Draw out every line with the word "values" from the listing below.

=-=-=

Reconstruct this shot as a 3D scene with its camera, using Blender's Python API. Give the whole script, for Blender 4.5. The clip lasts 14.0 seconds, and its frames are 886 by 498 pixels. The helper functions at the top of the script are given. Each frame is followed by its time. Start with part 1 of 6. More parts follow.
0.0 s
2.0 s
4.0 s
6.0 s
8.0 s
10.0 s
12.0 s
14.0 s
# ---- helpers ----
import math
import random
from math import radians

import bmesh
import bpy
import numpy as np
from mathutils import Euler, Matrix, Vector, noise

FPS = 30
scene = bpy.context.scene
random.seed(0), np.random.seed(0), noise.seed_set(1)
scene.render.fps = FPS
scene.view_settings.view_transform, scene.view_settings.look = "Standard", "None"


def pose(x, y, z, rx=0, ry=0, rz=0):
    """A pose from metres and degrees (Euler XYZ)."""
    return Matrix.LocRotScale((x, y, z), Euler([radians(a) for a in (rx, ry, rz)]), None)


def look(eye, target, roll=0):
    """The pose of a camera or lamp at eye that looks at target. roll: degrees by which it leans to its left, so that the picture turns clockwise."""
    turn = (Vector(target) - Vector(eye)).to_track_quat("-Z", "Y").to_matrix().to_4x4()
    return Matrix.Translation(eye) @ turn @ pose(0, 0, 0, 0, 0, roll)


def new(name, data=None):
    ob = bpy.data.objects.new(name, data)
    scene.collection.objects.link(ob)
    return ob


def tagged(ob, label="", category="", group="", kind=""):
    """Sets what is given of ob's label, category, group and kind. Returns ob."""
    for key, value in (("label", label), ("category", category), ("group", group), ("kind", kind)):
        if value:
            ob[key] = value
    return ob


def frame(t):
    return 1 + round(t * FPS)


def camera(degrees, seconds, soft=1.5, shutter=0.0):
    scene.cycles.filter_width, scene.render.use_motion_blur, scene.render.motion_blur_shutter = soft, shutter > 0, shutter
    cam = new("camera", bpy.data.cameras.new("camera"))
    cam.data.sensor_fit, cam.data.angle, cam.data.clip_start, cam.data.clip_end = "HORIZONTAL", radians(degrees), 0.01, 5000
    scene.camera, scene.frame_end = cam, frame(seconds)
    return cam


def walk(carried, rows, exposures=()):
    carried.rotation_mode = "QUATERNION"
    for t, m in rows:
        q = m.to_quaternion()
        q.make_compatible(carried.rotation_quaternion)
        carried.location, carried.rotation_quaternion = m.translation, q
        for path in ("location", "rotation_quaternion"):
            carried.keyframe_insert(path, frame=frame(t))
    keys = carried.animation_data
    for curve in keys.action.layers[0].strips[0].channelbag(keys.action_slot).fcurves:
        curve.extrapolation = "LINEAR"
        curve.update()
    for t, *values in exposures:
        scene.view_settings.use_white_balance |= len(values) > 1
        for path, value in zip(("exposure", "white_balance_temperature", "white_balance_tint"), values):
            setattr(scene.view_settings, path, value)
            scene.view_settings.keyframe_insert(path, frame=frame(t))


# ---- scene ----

=-=-=

## RESPONSE
    for t, *values in exposures:
        scene.view_settings.use_white_balance |= len(values) > 1
        for path, value in zip(("exposure", "white_balance_temperature", "white_balance_tint"), values):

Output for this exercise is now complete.